If you want your team meetings to be remembered, you have to make it an experience.

Side note: cinemas have their own version of the magic minute in between the trailers and the film starting. *Lights down* *Film certificate*

Conduct Your Audience

Reality check: your audience have got a long list of things that they'd rather be doing than attending your meeting and listening to you speak. 

This means that engagement is the most important tool in your armoury to not only get their attention but keep it too. 

When the magic minute is up and everyone's got their cameras on* your first job is to condition your audience for interaction by asking an easy to answer question like... 

  • Where about's in the world are you calling from today?
  • Out of 10, how would you rate my pre-meeting music choice?!
  • What makes a great story? 

    Now, before I continue I should point out that there is an art to asking questions in a group setting and if you don't know that art, the hard work you've put into warming up the room can go instantly to waste. It goes like this... 

Question, Direction, Reward

Step 1: Question
Ask an easy to answer question (and pause to allow your audience to reflect)

Step 2: Direction
Tell the audience how you would like the question to be answered. In this particular case, we want non-verbal interactions. e.g. type your answer in the chat. This takes the pressure off the audience's response and doesn't make them feel like they are about to become the centre of attention. 

Step 3: Reward 
As answers start to appear in the chatbox, read some of them out along with the names of the people who responded. Then sprinkle in some praise - 'love that/great answer etc.' What we are doing here is rewarding positive behaviour. 
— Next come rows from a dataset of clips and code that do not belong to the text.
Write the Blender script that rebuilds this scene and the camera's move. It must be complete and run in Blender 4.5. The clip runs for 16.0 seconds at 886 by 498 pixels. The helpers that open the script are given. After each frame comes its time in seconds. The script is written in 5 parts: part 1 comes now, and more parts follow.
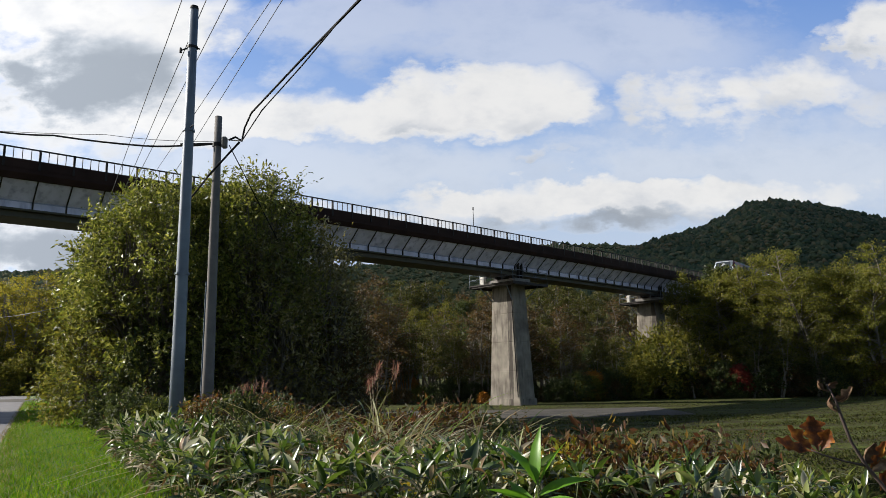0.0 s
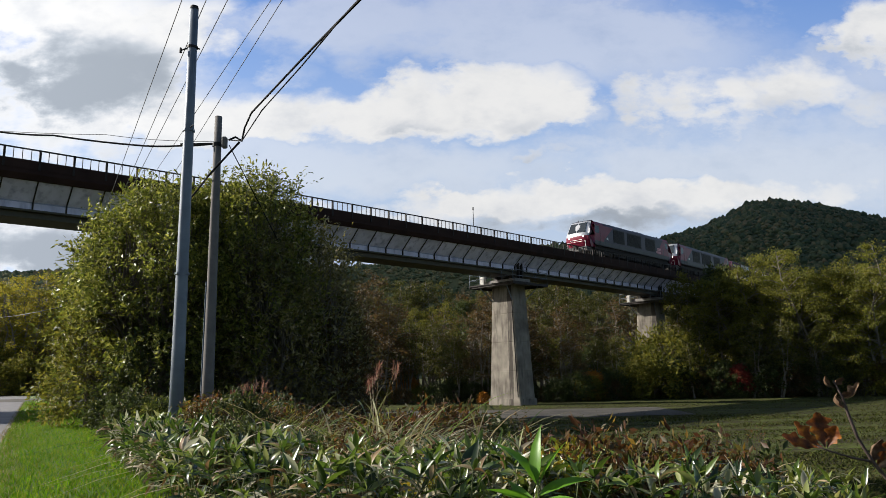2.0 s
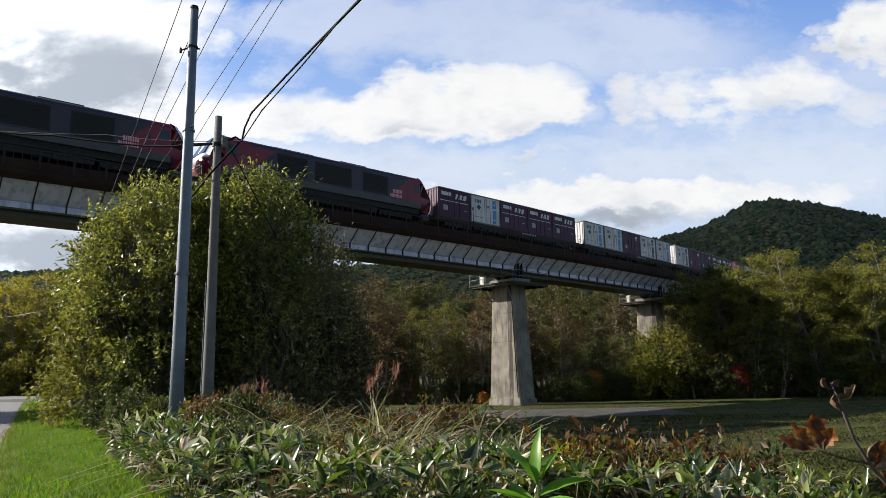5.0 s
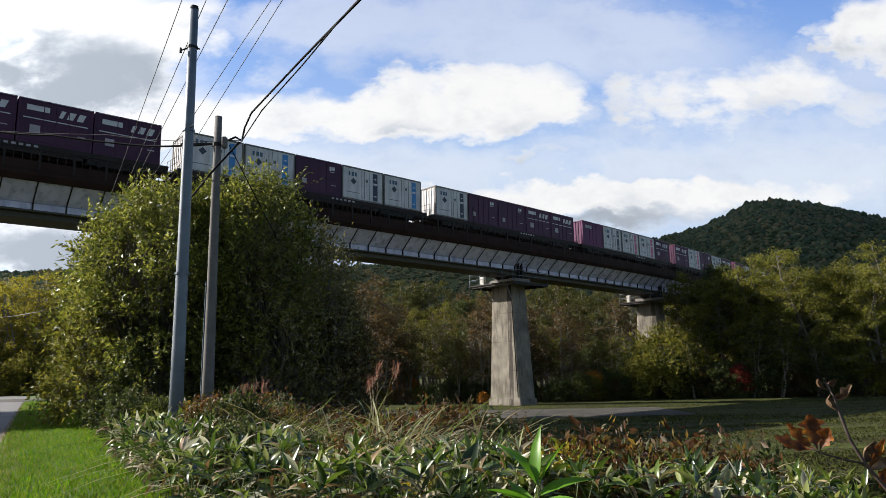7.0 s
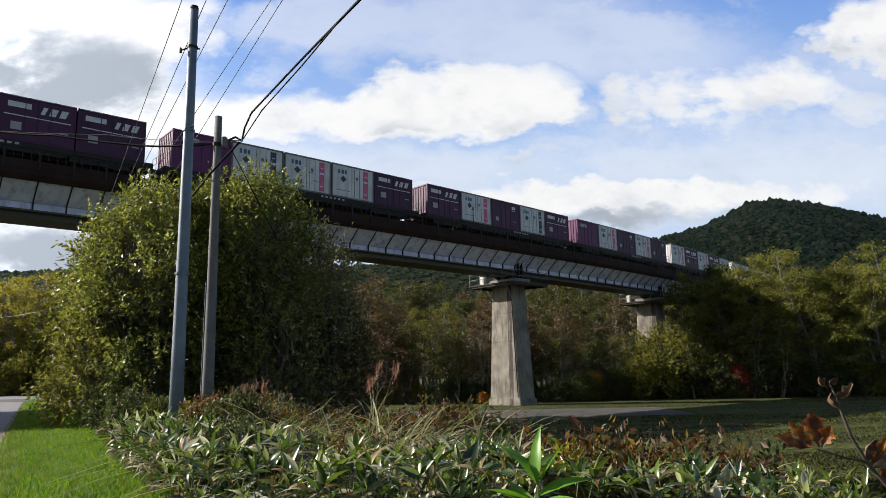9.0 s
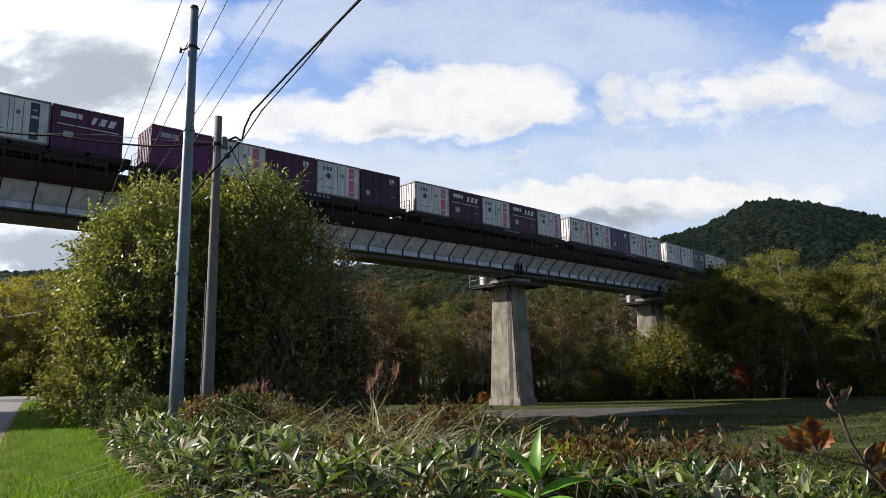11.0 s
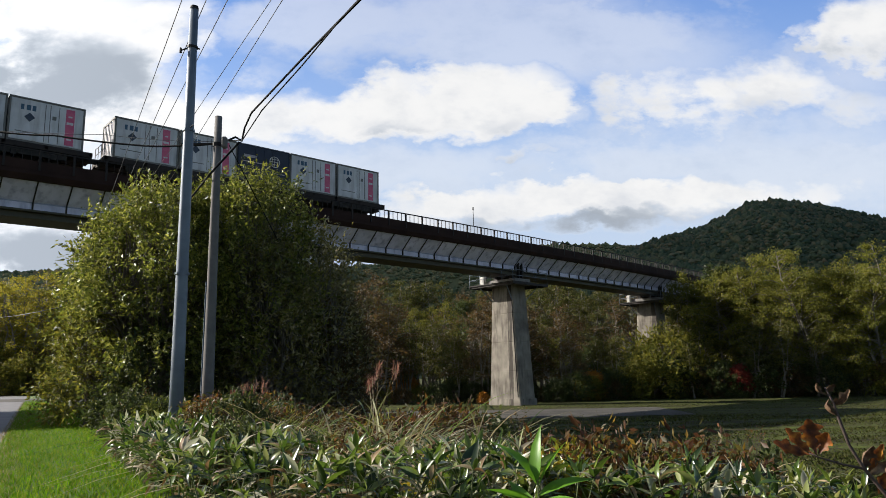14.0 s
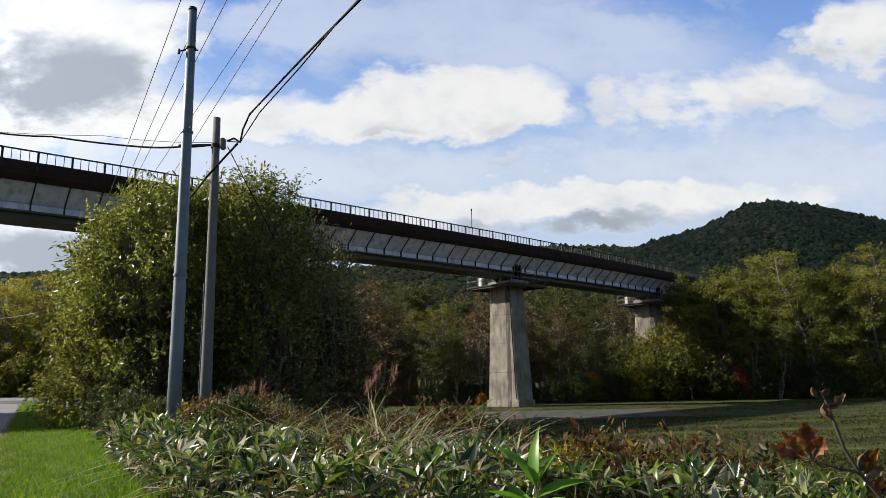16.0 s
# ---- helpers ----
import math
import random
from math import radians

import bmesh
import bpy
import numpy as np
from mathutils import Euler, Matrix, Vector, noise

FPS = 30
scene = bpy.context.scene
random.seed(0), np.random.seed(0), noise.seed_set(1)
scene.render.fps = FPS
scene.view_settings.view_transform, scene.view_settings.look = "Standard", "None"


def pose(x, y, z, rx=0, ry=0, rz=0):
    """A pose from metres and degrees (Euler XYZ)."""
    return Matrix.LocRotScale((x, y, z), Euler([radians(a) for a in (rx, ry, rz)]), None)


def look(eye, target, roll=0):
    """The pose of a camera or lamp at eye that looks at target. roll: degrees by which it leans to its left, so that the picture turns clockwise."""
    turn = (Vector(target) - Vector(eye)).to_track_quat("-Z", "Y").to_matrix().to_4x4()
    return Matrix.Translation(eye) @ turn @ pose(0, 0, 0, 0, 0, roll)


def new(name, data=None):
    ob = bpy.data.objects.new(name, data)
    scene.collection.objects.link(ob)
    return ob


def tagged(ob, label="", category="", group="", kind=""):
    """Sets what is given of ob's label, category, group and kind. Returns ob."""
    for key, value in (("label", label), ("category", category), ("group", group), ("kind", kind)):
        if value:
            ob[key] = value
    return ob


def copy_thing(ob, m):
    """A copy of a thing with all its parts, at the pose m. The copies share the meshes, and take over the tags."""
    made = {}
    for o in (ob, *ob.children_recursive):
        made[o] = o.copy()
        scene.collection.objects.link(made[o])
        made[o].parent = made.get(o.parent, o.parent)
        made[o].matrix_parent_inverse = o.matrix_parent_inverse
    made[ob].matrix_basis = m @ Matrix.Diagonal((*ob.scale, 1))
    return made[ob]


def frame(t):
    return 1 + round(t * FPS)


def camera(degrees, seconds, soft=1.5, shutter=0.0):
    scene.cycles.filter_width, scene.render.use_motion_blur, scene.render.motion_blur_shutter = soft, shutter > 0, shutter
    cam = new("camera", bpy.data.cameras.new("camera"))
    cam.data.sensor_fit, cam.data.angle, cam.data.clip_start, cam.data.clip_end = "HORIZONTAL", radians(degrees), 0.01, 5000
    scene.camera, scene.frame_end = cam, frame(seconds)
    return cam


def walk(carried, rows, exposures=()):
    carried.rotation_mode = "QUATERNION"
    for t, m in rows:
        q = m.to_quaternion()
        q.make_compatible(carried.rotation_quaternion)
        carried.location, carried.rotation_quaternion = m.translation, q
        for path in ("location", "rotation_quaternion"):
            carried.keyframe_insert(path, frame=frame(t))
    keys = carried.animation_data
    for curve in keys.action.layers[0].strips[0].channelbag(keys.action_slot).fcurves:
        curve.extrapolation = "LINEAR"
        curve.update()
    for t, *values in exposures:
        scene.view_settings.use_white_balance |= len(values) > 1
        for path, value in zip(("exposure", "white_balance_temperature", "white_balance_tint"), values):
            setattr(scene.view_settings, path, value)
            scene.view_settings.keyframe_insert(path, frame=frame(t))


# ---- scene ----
EYE = (0.0, 0.0, 1.6)
cam = camera(64.52, 16.0, 0.6)


def aim(pitch, yaw, roll):
    """A pose at the eye: degrees above the horizon, to the right of +y, and of roll."""
    p, w = radians(pitch), radians(yaw)
    t = (math.sin(w) * math.cos(p), math.cos(w) * math.cos(p), math.sin(p))
    return look(EYE, [EYE[i] + t[i] for i in range(3)], roll)


STILL = aim(10.29, 0, -1.196)
walk(cam, [(0.0, STILL), (15.4, STILL), (15.6, aim(10.33, 0.03, -1.196)), (16.0, aim(10.40, 0.14, -1.196))],
     [(0.0, 0.92), (2.5, 0.92), (5.0, 1.12), (13.0, 1.12), (15.2, 1.0), (16.0, 1.0)])

# ---- light ----
SUN = Vector((-0.865, 0.17, 0.47)).normalized()
world = bpy.data.worlds.new("world")
scene.world = world
world.use_nodes = True
_n = world.node_tree.nodes
_sky = _n.new("ShaderNodeTexSky")
_sky.sky_type, _sky.sun_disc = "NISHITA", False
_sky.sun_elevation = math.asin(SUN.z)
_sky.sun_rotation = math.atan2(SUN.x, SUN.y)
world.node_tree.links.new(_sky.outputs[0], _n["Background"].inputs[0])
_n["Background"].inputs[1].default_value = 0.07
sun = new("sun", bpy.data.lights.new("sun", "SUN"))
sun.data.energy, sun.data.angle, sun.data.color = 5.0, radians(0.6), (1.0, 0.94, 0.84)
sun.matrix_world = look(SUN * 50, (0, 0, 0))


# ---- materials ----
def nodes_of(name):
    m = bpy.data.materials.new(name)
    m.use_nodes = True
    return m, m.node_tree.nodes, m.node_tree.links


def ramp_node(nodes, stops):
    r = nodes.new("ShaderNodeValToRGB")
    e = r.color_ramp.elements
    while len(e) < len(stops):
        e.new(0.5)
    for el, (p, c) in zip(e, stops):
        el.position, el.color = p, (*c, 1)
    return r


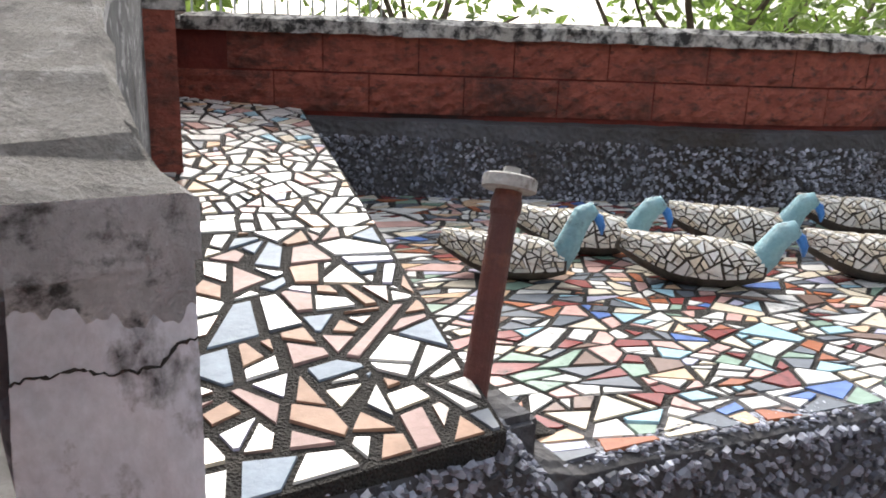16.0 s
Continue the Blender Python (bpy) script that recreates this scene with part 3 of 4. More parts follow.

Remember, humans are like dogs - 
reward the behaviour you want to see!


Now the precedent has been set: when you ask, they answer (and most importantly of all, they feel safe doing it). 

Incidentally, this has another benefit. If you've primed your audience to ask questions from the very beginning of the call, it's going to be much harder for them to half-listen in and crack on with something else that they'd rather be doing. 

*Make having your camera on during team meetings a non-negotiable habit. Give people advanced warning that it is what you expect. No camera - no attention, no connection no impact.

Stand the *@^% up!

Video will never replace in-person contact. We are social creatures. But I think if there is one thing that incorporating video into our working lives has done, it's that it's made us lazy. 

Too many people that take video calls sat slumped in their chairs like Jabba the Hut, in a room with lighting that makes them look more serial killer than a leader with the camera pointing directly up their nose!

If this resonates - reset your bar:

1. Stand up - no longer will your lungs be crushed by your ribs! Communication is a transference of feelings and that requires you to be able to breathe properly, use your whole vocal range and your whole body to gesture (the more you gesture the more engaging you are).  

2. Webcam - eye height. Don't have a standing desk? I've used 
this one for the last 5 years - £30. Your spine will thank me.  

3. Face a window - it's the cheapest light box ever and there are no creepy shadows!

4. Eye contact - we use it to build trust. On video calls, look directly into the camera lens for the first and last 30 seconds of the call minimum.

5. Don't hide behind your slides. It's hard to create a connection when you're the size of a minion on the screen. If you're using slides, get into the habit of stopping your screen share when you don't need it and when you want a point to really land.